Kabar Ngetren/Banyumas – Tahlilan merupakan salah satu tradisi keislaman yang banyak diamalkan oleh masyarakat Indonesia. Kegiatan ini tidak hanya menjadi wujud doa bersama untuk mengenang dan mendoakan orang tua yang telah meninggal dunia, tetapi juga menjadi sarana mempererat silaturahmi antar keluarga dan masyarakat sekitar.
Hal ini disampaikan oleh Adinda Prameswari Kusumadhati, cucu dari almarhumah Hj. Mudyayanah, dalam acara Yasin Tahlil Malam Ke-40, Senin, (3/2).
Tahlilan biasanya dilaksanakan dalam beberapa tahapan waktu, yaitu, hari pertama hingga hari ke-7 setelah wafat (sedino, rong dino, telung dino, mitung dino, dan seterusnya). Hari ke-40 (matangpuluh) sebagai penanda berakhirnya masa berkabung keluarga. Hari ke-100 (nyatus) untuk mengenang dan mendoakan almarhum/almarhumah. Hari ke-1000 (nyewu) sebagai bentuk penghormatan terakhir. Tahlilan mendhak pisan dan mendhak pindho, yakni peringatan satu tahun dan dua tahun setelah kematian.
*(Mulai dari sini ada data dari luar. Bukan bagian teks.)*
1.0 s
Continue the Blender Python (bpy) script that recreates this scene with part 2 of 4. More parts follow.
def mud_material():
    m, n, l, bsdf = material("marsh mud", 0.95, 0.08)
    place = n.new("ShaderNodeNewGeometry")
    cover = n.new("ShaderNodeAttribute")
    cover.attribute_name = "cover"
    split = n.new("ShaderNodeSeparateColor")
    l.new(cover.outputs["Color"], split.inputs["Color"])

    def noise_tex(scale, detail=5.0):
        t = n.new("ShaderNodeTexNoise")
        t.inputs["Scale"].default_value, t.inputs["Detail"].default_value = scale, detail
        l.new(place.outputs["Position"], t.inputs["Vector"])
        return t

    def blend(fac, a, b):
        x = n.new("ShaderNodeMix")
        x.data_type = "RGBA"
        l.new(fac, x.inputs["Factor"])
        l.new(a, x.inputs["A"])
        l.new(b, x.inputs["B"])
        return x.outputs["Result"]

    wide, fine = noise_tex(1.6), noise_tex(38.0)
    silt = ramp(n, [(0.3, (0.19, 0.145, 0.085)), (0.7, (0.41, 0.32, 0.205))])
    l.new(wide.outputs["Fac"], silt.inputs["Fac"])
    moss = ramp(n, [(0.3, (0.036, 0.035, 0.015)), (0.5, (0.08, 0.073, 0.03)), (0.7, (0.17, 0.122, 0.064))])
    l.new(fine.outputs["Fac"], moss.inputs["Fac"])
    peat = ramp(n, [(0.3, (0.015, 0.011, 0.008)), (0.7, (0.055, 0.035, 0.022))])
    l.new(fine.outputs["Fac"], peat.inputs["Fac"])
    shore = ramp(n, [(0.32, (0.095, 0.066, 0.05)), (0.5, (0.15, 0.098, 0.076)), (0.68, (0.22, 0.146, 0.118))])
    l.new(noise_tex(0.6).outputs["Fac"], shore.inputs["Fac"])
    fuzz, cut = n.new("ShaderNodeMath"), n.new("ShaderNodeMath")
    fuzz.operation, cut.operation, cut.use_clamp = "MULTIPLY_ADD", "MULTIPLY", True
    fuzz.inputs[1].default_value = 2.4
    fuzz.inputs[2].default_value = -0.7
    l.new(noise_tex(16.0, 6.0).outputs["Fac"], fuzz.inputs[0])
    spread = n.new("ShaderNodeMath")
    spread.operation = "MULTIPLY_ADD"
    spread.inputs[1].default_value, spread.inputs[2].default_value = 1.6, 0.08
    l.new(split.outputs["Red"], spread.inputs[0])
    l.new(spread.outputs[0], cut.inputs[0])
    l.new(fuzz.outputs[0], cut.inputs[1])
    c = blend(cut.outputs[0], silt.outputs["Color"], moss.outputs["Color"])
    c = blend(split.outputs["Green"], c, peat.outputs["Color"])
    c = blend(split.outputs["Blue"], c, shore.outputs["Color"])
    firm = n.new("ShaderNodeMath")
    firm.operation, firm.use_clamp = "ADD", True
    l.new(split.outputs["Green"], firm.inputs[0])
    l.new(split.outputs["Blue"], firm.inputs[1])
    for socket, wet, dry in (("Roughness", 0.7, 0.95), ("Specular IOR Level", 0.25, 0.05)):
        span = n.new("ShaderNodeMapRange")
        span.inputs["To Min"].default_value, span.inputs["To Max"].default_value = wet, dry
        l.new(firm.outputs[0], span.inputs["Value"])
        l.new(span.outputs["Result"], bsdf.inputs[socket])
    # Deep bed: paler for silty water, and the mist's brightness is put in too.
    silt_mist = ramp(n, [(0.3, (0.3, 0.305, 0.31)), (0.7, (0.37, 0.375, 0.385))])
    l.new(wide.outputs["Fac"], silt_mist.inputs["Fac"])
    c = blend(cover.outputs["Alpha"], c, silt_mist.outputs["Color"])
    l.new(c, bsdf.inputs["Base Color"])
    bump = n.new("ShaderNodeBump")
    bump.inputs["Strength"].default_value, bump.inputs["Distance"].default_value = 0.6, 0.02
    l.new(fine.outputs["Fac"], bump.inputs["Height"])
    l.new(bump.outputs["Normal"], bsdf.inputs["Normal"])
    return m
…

Menurut Adinda, tahlilan tidak hanya berisi doa, tetapi juga dzikir, pembacaan sholawat, serta ayat suci Al-Qur’an, seperti Surah Yasin dan Al-Baqarah.
“Selama acara tahlilan, kami membaca ayat Al-Qur’an, kalimat toyyibah, serta doa-doa untuk memohon ampun dan rahmat Allah SWT bagi almarhumah,” ujar Adinda.
Selain menjadi bagian dari ibadah, tahlilan juga memperkuat silaturahmi di antara keluarga dan masyarakat. Setiap pelaksanaan tahlilan, keluarga besar almarhum/almarhumah berkumpul bersama tetangga untuk mendoakan dan mengenang orang yang telah berpulang.
“Malam ini, seluruh keluarga dan tetangga berkumpul untuk melaksanakan Yasin Tahlil ke-40, khusus untuk mengenang dan mendoakan almarhumah Mbah Uti Hj. Mudyayanah Binti Djaelani dan almarhum Mbah Kakung H. Soebari Bin Imam Muchtar,” tutup Adinda.
Melalui tradisi tahlilan, diharapkan keluarga yang ditinggalkan mendapatkan ketenangan dan keberkahan, serta semakin mempererat hubungan antaranggota keluarga dan masyarakat.